__Exercise__
Exclude the pictures, then repeat the remaining data exactly.

============

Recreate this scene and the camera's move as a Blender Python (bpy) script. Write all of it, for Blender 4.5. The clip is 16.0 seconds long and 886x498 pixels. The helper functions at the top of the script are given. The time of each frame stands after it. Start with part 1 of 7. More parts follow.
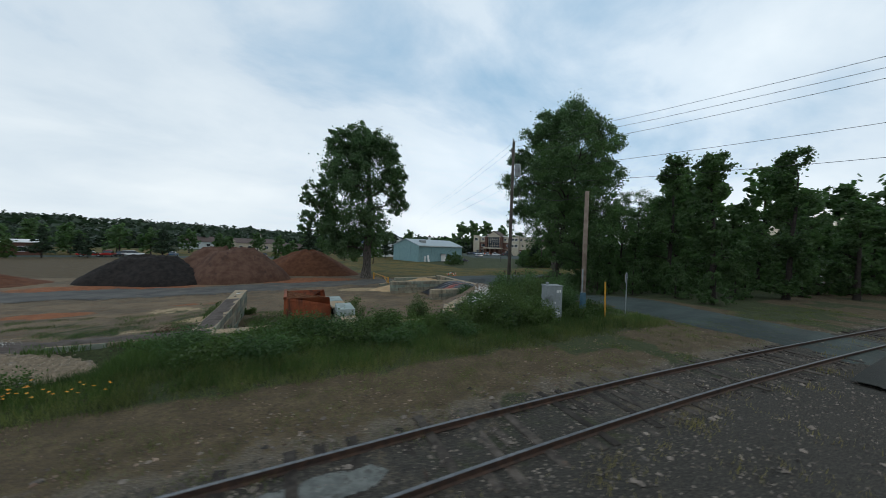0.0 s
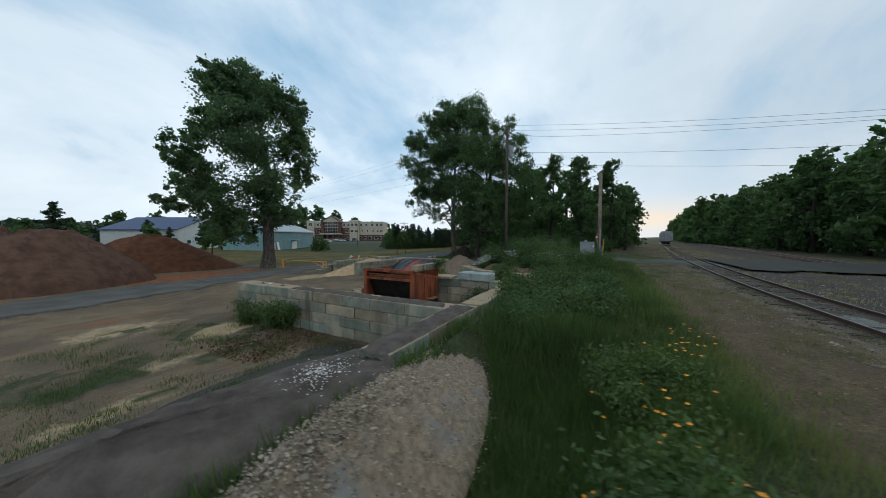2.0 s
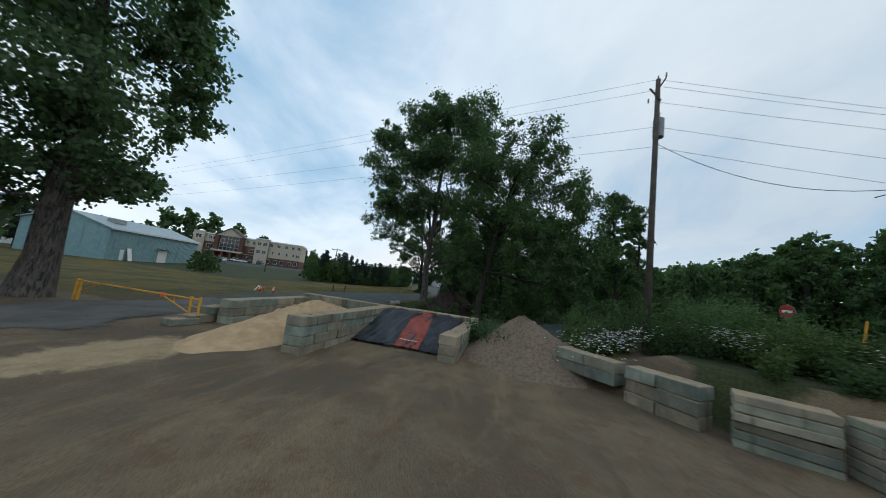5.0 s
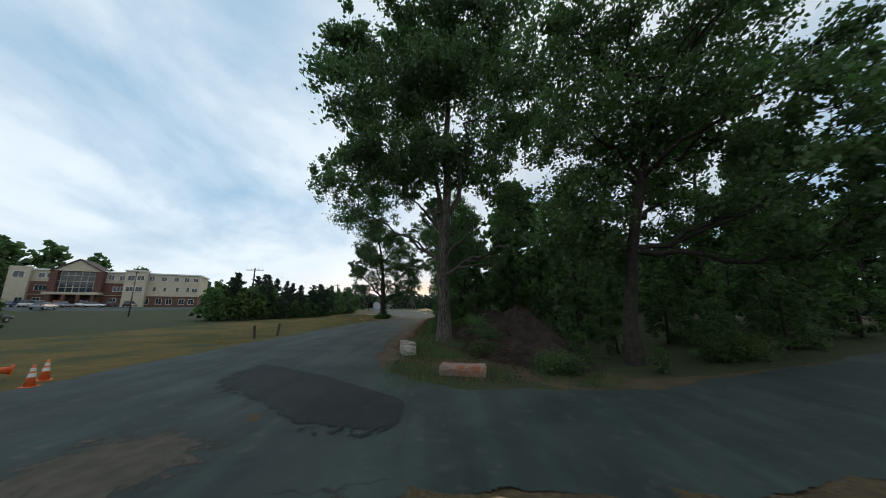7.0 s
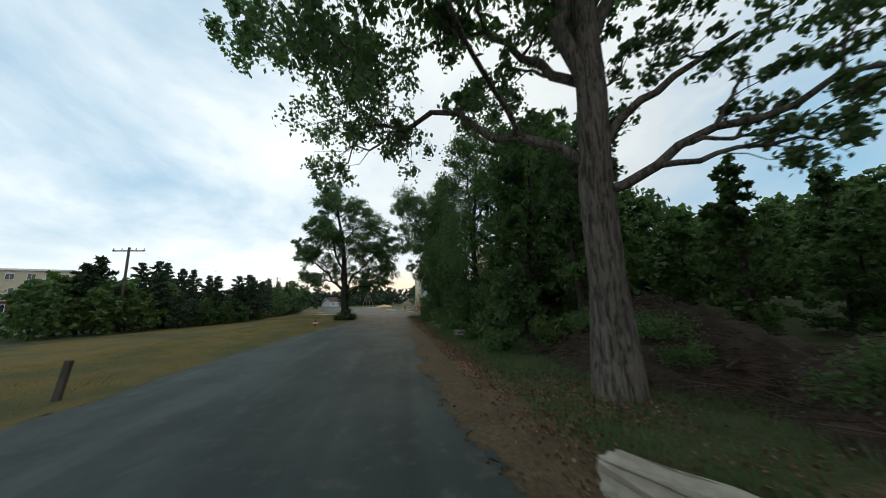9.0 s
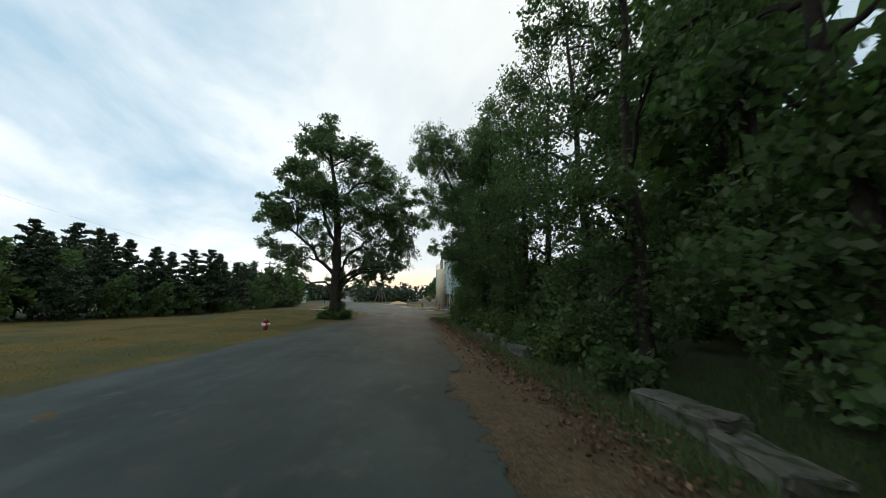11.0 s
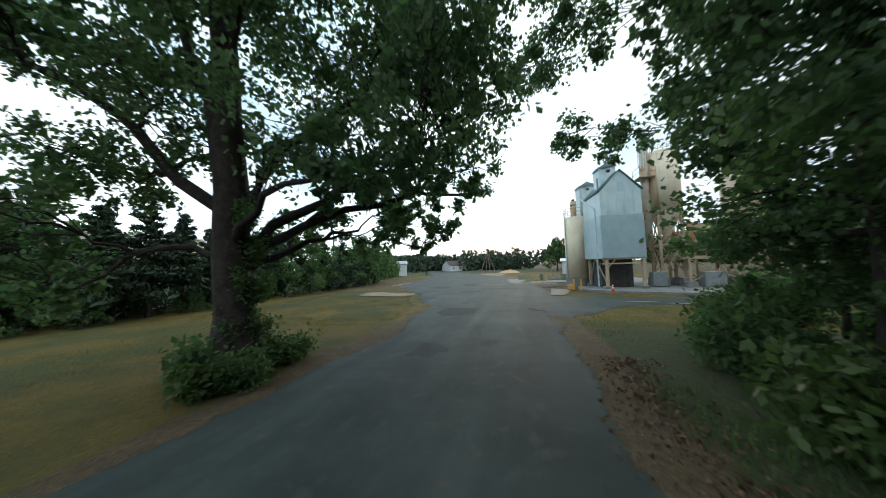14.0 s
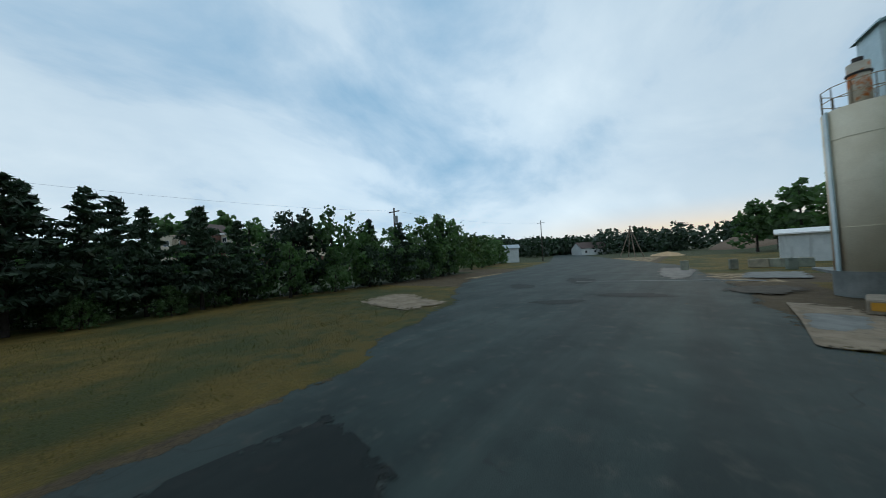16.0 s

============

__Answer to this problem__
Recreate this scene and the camera's move as a Blender Python (bpy) script. Write all of it, for Blender 4.5. The clip is 16.0 seconds long and 886x498 pixels. The helper functions at the top of the script are given. The time of each frame stands after it. Start with part 1 of 7. More parts follow.
0.0 s
2.0 s
5.0 s
7.0 s
9.0 s
11.0 s
14.0 s
16.0 s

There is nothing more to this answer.